At novel length not enough of the causes of the apocolypse were developed (like in The Stand) and the fact that he was trying to get home to his son got a little lost in the adventures of humanity against phone-freak.  Alternatively the whole thing could have been trimmed radically to a shorter work.  Maybe not a true short story but perhaps novella length like The Mist.  It would have meant big cuts but the narrative would have been a lot tighter (‘tight’ will be a common word in your new writer’s vocabulary).

This will tend to be more noticeable in movies with their more rigid screenplay structure.  If a filmmaker is gonna go long on a first act he better be giving us something worth watching.  You will also find yourself less willing to cut a guy slack for leaving in scenes that don’t need to be there.  Boondock Saints was a new take on the vigilante story with engaging dialog, interesting characters, and a tight (there’s that tight again) narrative pace depsite the audience experiencing much of the movie after it’s happened (if you haven’t seen it just trust me, it’s a sort of flashback structure).  Of course with a first time filmmaker and limited distribution it took DVD to make it a hit and a cult film. 

Boondock Saints 2:  All Saint’s Day was…less successful.  I knew it wouldn’t have quite the same punch as the first one, you can’t write a cult classic on purpose after all; but in this one I never really bought the brothers’ motives.  It was supposed to be revenge/justice and clearing their names but after a few menacing glares their steely resolve gets lost in the comic stylings of the new Mexican Saint, Romeo.  It reappears jarringly when they threaten to give a wiseguy 9mm stigmata.  Then redisappears just as quickly.  Then their father, Il Duce shows up and has a showdown because the whole thing was really about him. 
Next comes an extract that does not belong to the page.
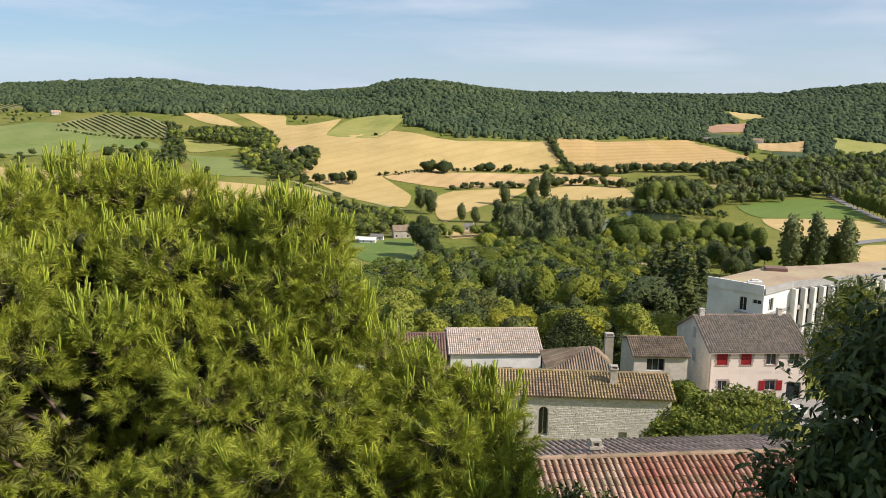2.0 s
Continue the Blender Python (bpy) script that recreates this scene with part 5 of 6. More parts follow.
def window(parent, x0, x1, z0, z1, depth_in=0.16, frame_mat=None, arch=False, shutters=None, surround=None, muntins=1, half_open=False):
    """A window in the near wall: frame, pane, and closed shutters or a stone surround where it has them."""
    w = part("window", mesh_of("window_frame", [], [], frame_mat or GREYPAINT), parent)
    me_pieces = [box(x0, depth_in, z0, x0 + 0.07, depth_in + 0.06, z1), box(x1 - 0.07, depth_in, z0, x1, depth_in + 0.06, z1), box(x0 + 0.07, depth_in, z1 - 0.07, x1 - 0.07, depth_in + 0.06, z1), box(x0 + 0.07, depth_in, z0, x1 - 0.07, depth_in + 0.06, z0 + 0.07)]
    for k in range(muntins):
        c = x0 + (x1 - x0) * (k + 1) / (muntins + 1)
        me_pieces.append(box(c - 0.03, depth_in, z0 + 0.07, c + 0.03, depth_in + 0.06, z1 - 0.07))
    V, F = [], []
    for v, q in me_pieces:
        F += [tuple(i + len(V) for i in f) for f in q]
        V += [tuple(p) for p in v]
    w.data = mesh_of("window_frame", V, F, frame_mat or GREYPAINT)
    solid("pane", [box(x0 + 0.05, depth_in + 0.075, z0 + 0.05, x1 - 0.05, depth_in + 0.095, z1 - 0.05)], GLASS, w)
    if shutters:
        mid = (x0 + x1) / 2
        for a, b in ((x0 + 0.01, mid - 0.012), (mid + 0.012, x1 - 0.01)):
            boards = [box(a + (b - a) * k / 4 + 0.006, 0.05, z0 + 0.02, a + (b - a) * (k + 1) / 4 - 0.006, 0.085, z1 - 0.02) for k in range(4)]
            boards += [box(a, 0.03, z, b, 0.05, z + 0.09) for z in (z0 + 0.2, z1 - 0.35)]
            solid("shutter", boards, shutters, w, "closed boarded shutter")
    if surround:
        n = 4
        for s, x in ((-1, x0), (1, x1)):
            for k in range(n):
                z = z0 + (z1 - z0) * k / n
                wide = 0.34 if k % 2 else 0.20
                a, b = (x - wide, x) if s < 0 else (x, x + wide)
                solid("trim_stone", [box(a, -0.02, z + 0.01, b, 0.0, z + (z1 - z0) / n - 0.01)], surround, w)
        solid("lintel", [box(x0 - 0.25, -0.022, z1, x1 + 0.25, 0.0, z1 + 0.2)], surround, w)
        solid("sill", [box(x0 - 0.15, -0.08, z0 - 0.09, x1 + 0.15, 0.02, z0)], surround, w)
    return w


def chimney(parent, x, y, z0, z1, wx, wy, mat, pots=0):
    c = solid("chimney", [box(x - wx, y - wy, z0, x + wx, y + wy, z1), box(x - wx - 0.06, y - wy - 0.06, z1 + 0.003, x + wx + 0.06, y + wy + 0.06, z1 + 0.1)], mat, parent)
    solid("chimney_cap", [box(x - wx, y - wy, z1 + 0.25, x + wx, y + wy, z1 + 0.31), box(x - wx, y - wy, z1 + 0.103, x - wx + 0.1, y + wy, z1 + 0.247), box(x + wx - 0.1, y - wy, z1 + 0.103, x + wx, y + wy, z1 + 0.247)], mat, c)
    return c


# the old hall with the long lichen-covered roof
hall = house("stone_hall", "long limestone hall with a lichen-covered tile roof", (-13.0, 60.97), (0.993, 0.121), 21.1, 5.9, -23.75, 0.98, -32.5, MORTAR, MOSSTILE, 0.25, [(10.35, 11.15, 5.2, 7.75), (16.95, 17.65, 4.6, 5.75)], gable=STONE, category="building")
window(hall, 10.35, 11.15, 5.2, 7.75, 0.3, muntins=1)
arch = []
for k in range(8):  # the round head of the tall window
    a0, a1 = math.pi * k / 8, math.pi * (k + 1) / 8
    c, q = 10.75, 0.4
    x0, x1 = c - q * math.cos(a0), c - q * math.cos(a1)
    z0, z1 = 7.35 + q * math.sin(a0), 7.35 + q * math.sin(a1)
    v = [(x, y, z) for y in (0.004, 0.29) for x, z in ((x0, z0), (x1, z1), (x1, 7.752), (x0, 7.752))]
    arch.append((v, [(0, 1, 2, 3), (7, 6, 5, 4), (0, 4, 5, 1), (1, 5, 6, 2), (2, 6, 7, 3), (3, 7, 4, 0)]))
solid("arch_head", arch, MORTAR, hall, "pale round arch of dressed stone")
solid("door", [box(16.97, 0.25, 4.6, 17.63, 0.3, 5.73)], GREYPAINT, hall, "small grey wooden hatch")
chimney(hall, 16.6, 1.7, 8.7, 10.6, 0.30, 0.28, STONE)

# the near house with the red roof
red = house("tiled_house", "low house with a red and grey canal-tile roof", (-1.6, 22.95), (0.962, 0.273), 12.0, 7.2, -13.85, 1.05, -19.5, STONE, REDTILE, 0.245, over=0.25, apart=True, roof_mats=lambda x: OLDTILE if x > 7.9 else REDTILE, back_roof=GREYTILE, ridge_tiles=OLDTILE)
chimney(red, 3.9, 4.6, 6.0, 6.75, 0.2, 0.16, STONE)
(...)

If it sounds muddled, it was.  But even before the movie was over I knew it didn’t have to be muddled.  It just needed editing and some of that would have been the classic darling murders.  There’s a dream scene where Rocco (who died in the first movie) comes back and has a shot with the boys.  He says he was proud to stand with them and then they go on a long rant about what makes a man.  What men do and what they don’t do.  It moves over the whole city from high rise rooftop to artfully lit warehouse.  It doesn’t belong there and a good editor would have cut the scene right after they drink their whiskey.  Four minutes saved and much more dramatic punch. 

Oh, well.  It’s unavoidable so you might as well learn from it.  These points make for good discussions with other writer’s and ‘what if’ sessions.  How would you do it differently,  what would you keep, etc.  You might want to keep it between writer’s though.  Normal people will tend to think you’re a pretentious prick and may even resent you pointing out holes in stuff they used to enjoy.  They might even be right.